▶ [Requirement] Return the listing below unchanged, minus its pictures.

### Data segment

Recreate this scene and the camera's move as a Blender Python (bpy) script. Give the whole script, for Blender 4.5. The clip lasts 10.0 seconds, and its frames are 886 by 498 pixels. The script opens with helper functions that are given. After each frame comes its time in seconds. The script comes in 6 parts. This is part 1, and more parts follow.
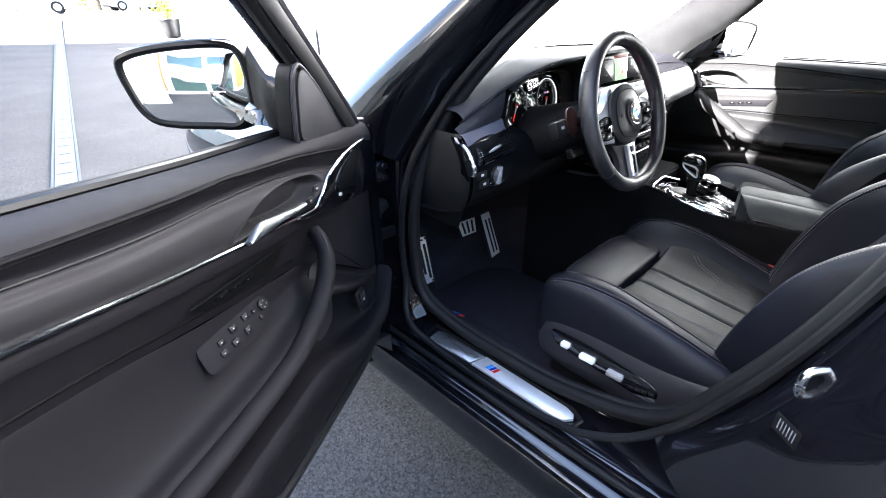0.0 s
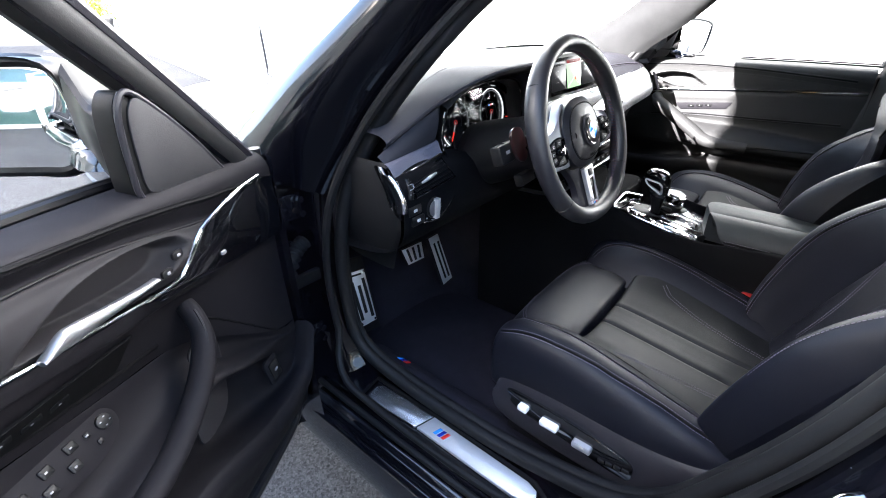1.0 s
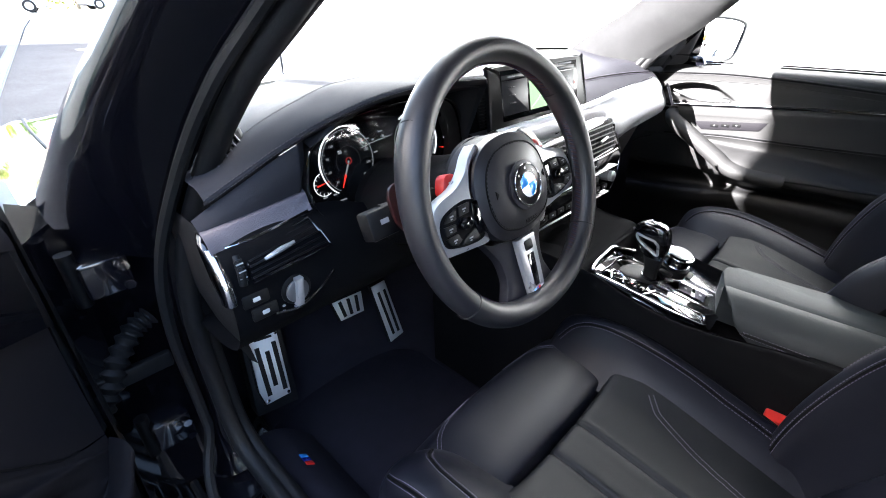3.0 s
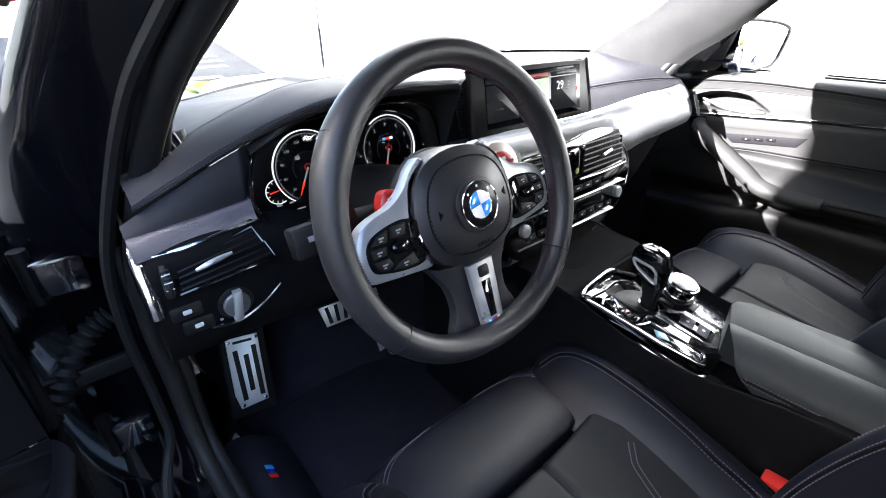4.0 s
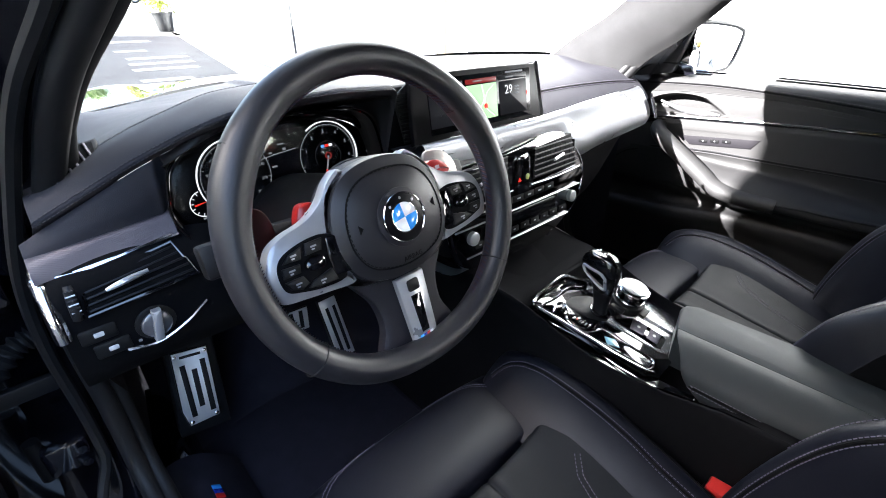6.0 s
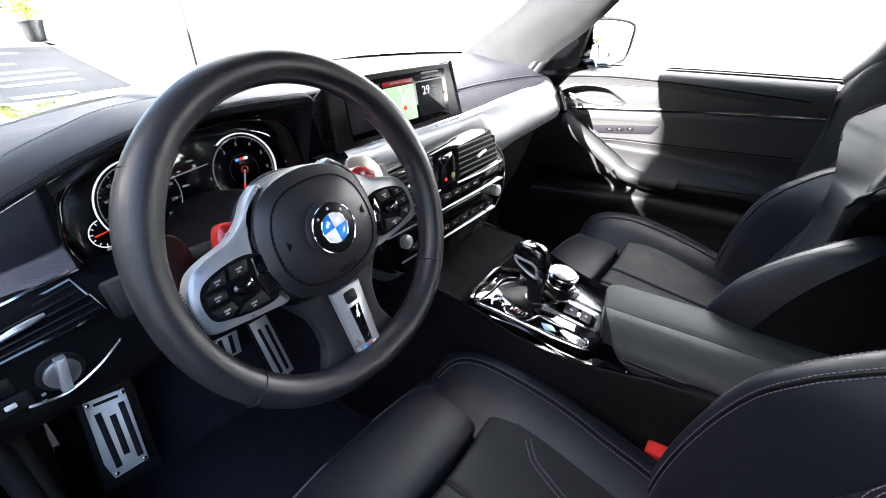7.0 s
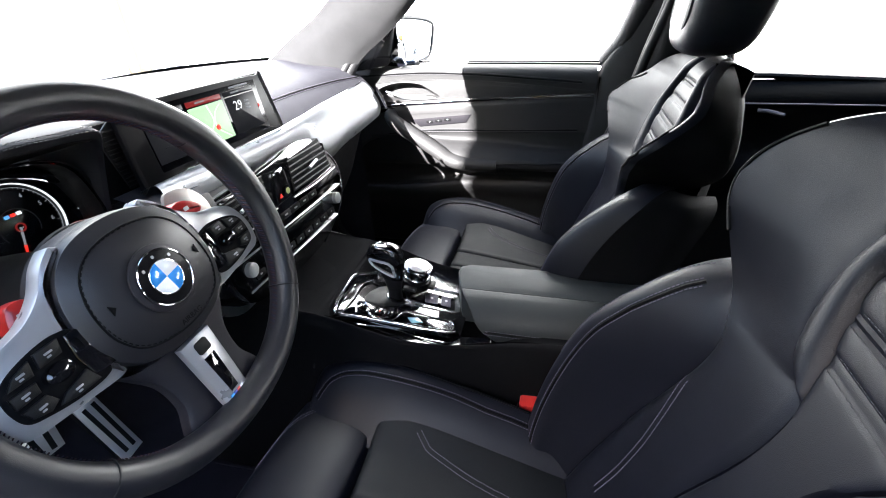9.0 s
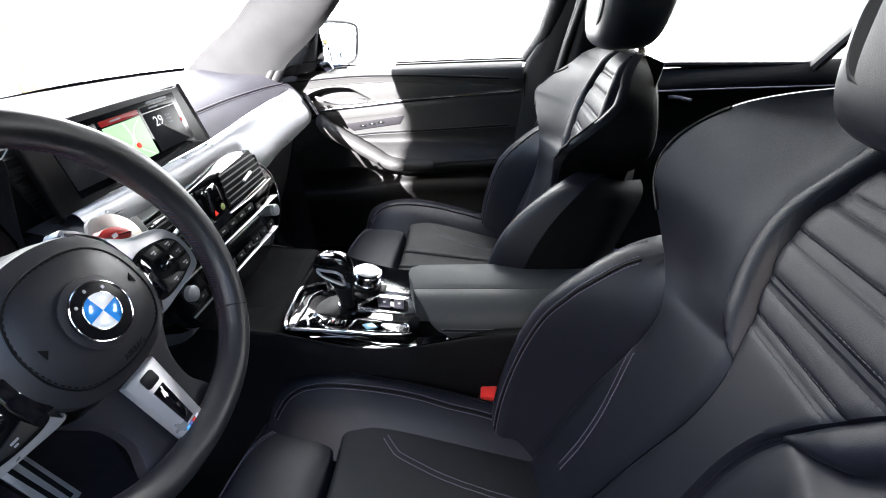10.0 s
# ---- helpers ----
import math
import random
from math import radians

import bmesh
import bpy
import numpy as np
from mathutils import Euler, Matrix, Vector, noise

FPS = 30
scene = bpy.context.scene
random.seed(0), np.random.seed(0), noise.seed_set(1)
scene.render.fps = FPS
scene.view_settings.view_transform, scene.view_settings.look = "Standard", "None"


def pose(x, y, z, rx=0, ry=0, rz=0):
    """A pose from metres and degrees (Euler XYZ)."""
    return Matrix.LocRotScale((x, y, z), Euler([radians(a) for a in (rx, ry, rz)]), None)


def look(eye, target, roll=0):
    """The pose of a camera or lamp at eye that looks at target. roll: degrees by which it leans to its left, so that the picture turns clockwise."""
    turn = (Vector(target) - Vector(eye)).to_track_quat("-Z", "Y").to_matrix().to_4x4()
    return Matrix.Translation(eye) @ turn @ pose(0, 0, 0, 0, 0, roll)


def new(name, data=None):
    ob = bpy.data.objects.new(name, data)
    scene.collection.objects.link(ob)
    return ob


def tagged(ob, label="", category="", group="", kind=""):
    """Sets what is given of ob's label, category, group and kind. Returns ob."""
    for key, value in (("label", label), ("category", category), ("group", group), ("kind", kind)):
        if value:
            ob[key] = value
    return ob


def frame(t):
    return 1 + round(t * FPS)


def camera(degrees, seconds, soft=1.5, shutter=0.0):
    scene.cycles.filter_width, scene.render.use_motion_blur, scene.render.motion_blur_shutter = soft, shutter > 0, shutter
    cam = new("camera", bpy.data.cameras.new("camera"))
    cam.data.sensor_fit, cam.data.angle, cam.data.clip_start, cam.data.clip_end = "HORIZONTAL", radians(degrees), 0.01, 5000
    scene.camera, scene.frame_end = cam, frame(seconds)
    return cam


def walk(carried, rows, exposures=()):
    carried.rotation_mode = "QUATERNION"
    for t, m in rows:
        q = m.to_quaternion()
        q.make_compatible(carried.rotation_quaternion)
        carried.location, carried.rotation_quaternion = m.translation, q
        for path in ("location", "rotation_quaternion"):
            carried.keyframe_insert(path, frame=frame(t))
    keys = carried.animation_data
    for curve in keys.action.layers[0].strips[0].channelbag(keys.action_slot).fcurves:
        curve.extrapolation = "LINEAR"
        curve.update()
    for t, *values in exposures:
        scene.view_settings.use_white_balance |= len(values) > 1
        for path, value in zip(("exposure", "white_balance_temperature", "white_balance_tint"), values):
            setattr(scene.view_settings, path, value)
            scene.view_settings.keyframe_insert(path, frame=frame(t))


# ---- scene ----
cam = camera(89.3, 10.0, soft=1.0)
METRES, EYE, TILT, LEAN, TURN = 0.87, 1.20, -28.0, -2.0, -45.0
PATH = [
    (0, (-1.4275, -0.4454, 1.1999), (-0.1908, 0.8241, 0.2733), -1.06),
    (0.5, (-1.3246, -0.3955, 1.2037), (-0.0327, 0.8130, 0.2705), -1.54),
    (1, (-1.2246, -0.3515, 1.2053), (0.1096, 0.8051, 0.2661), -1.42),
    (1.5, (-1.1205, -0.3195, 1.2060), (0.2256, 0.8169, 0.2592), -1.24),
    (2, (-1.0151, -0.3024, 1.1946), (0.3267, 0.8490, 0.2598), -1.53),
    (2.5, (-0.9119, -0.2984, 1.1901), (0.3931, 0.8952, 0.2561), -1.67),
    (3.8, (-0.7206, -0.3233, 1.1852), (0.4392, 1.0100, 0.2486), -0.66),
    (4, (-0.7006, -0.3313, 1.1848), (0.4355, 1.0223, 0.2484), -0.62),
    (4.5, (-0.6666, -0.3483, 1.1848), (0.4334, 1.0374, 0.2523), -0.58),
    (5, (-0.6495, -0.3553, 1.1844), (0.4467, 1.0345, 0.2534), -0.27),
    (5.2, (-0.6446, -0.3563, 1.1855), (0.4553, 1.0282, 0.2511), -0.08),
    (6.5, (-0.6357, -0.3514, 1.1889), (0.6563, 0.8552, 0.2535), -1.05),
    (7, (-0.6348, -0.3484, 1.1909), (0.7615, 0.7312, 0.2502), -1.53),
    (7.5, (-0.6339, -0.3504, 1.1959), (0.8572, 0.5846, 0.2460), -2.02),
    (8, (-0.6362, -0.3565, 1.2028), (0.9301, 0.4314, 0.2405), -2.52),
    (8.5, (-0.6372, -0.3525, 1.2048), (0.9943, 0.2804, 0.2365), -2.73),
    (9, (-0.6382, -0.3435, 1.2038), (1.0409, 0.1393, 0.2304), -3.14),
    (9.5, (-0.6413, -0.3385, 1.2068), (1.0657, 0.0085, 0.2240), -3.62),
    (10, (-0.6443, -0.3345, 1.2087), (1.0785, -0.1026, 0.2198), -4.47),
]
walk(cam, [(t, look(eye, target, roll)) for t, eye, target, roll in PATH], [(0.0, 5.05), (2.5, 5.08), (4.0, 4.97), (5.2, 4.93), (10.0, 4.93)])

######

▶ [Expected answer]
Recreate this scene and the camera's move as a Blender Python (bpy) script. Give the whole script, for Blender 4.5. The clip lasts 10.0 seconds, and its frames are 886 by 498 pixels. The script opens with helper functions that are given. After each frame comes its time in seconds. The script comes in 6 parts. This is part 1, and more parts follow.
0.0 s
1.0 s
3.0 s
4.0 s
6.0 s
7.0 s
9.0 s
10.0 s
# ---- helpers ----
import math
import random
from math import radians

import bmesh
import bpy
import numpy as np
from mathutils import Euler, Matrix, Vector, noise

FPS = 30
scene = bpy.context.scene
random.seed(0), np.random.seed(0), noise.seed_set(1)
scene.render.fps = FPS
scene.view_settings.view_transform, scene.view_settings.look = "Standard", "None"


def pose(x, y, z, rx=0, ry=0, rz=0):
    """A pose from metres and degrees (Euler XYZ)."""
    return Matrix.LocRotScale((x, y, z), Euler([radians(a) for a in (rx, ry, rz)]), None)


def look(eye, target, roll=0):
    """The pose of a camera or lamp at eye that looks at target. roll: degrees by which it leans to its left, so that the picture turns clockwise."""
    turn = (Vector(target) - Vector(eye)).to_track_quat("-Z", "Y").to_matrix().to_4x4()
    return Matrix.Translation(eye) @ turn @ pose(0, 0, 0, 0, 0, roll)


def new(name, data=None):
    ob = bpy.data.objects.new(name, data)
    scene.collection.objects.link(ob)
    return ob


def tagged(ob, label="", category="", group="", kind=""):
    """Sets what is given of ob's label, category, group and kind. Returns ob."""
    for key, value in (("label", label), ("category", category), ("group", group), ("kind", kind)):
        if value:
            ob[key] = value
    return ob


def frame(t):
    return 1 + round(t * FPS)


def camera(degrees, seconds, soft=1.5, shutter=0.0):
    scene.cycles.filter_width, scene.render.use_motion_blur, scene.render.motion_blur_shutter = soft, shutter > 0, shutter
    cam = new("camera", bpy.data.cameras.new("camera"))
    cam.data.sensor_fit, cam.data.angle, cam.data.clip_start, cam.data.clip_end = "HORIZONTAL", radians(degrees), 0.01, 5000
    scene.camera, scene.frame_end = cam, frame(seconds)
    return cam


def walk(carried, rows, exposures=()):
    carried.rotation_mode = "QUATERNION"
    for t, m in rows:
        q = m.to_quaternion()
        q.make_compatible(carried.rotation_quaternion)
        carried.location, carried.rotation_quaternion = m.translation, q
        for path in ("location", "rotation_quaternion"):
            carried.keyframe_insert(path, frame=frame(t))
    keys = carried.animation_data
    for curve in keys.action.layers[0].strips[0].channelbag(keys.action_slot).fcurves:
        curve.extrapolation = "LINEAR"
        curve.update()
    for t, *values in exposures:
        scene.view_settings.use_white_balance |= len(values) > 1
        for path, value in zip(("exposure", "white_balance_temperature", "white_balance_tint"), values):
            setattr(scene.view_settings, path, value)
            scene.view_settings.keyframe_insert(path, frame=frame(t))


# ---- scene ----
cam = camera(89.3, 10.0, soft=1.0)
METRES, EYE, TILT, LEAN, TURN = 0.87, 1.20, -28.0, -2.0, -45.0
PATH = [
    (0, (-1.4275, -0.4454, 1.1999), (-0.1908, 0.8241, 0.2733), -1.06),
    (0.5, (-1.3246, -0.3955, 1.2037), (-0.0327, 0.8130, 0.2705), -1.54),
    (1, (-1.2246, -0.3515, 1.2053), (0.1096, 0.8051, 0.2661), -1.42),
    (1.5, (-1.1205, -0.3195, 1.2060), (0.2256, 0.8169, 0.2592), -1.24),
    (2, (-1.0151, -0.3024, 1.1946), (0.3267, 0.8490, 0.2598), -1.53),
    (2.5, (-0.9119, -0.2984, 1.1901), (0.3931, 0.8952, 0.2561), -1.67),
    (3.8, (-0.7206, -0.3233, 1.1852), (0.4392, 1.0100, 0.2486), -0.66),
    (4, (-0.7006, -0.3313, 1.1848), (0.4355, 1.0223, 0.2484), -0.62),
    (4.5, (-0.6666, -0.3483, 1.1848), (0.4334, 1.0374, 0.2523), -0.58),
    (5, (-0.6495, -0.3553, 1.1844), (0.4467, 1.0345, 0.2534), -0.27),
    (5.2, (-0.6446, -0.3563, 1.1855), (0.4553, 1.0282, 0.2511), -0.08),
    (6.5, (-0.6357, -0.3514, 1.1889), (0.6563, 0.8552, 0.2535), -1.05),
    (7, (-0.6348, -0.3484, 1.1909), (0.7615, 0.7312, 0.2502), -1.53),
    (7.5, (-0.6339, -0.3504, 1.1959), (0.8572, 0.5846, 0.2460), -2.02),
    (8, (-0.6362, -0.3565, 1.2028), (0.9301, 0.4314, 0.2405), -2.52),
    (8.5, (-0.6372, -0.3525, 1.2048), (0.9943, 0.2804, 0.2365), -2.73),
    (9, (-0.6382, -0.3435, 1.2038), (1.0409, 0.1393, 0.2304), -3.14),
    (9.5, (-0.6413, -0.3385, 1.2068), (1.0657, 0.0085, 0.2240), -3.62),
    (10, (-0.6443, -0.3345, 1.2087), (1.0785, -0.1026, 0.2198), -4.47),
]
walk(cam, [(t, look(eye, target, roll)) for t, eye, target, roll in PATH], [(0.0, 5.05), (2.5, 5.08), (4.0, 4.97), (5.2, 4.93), (10.0, 4.93)])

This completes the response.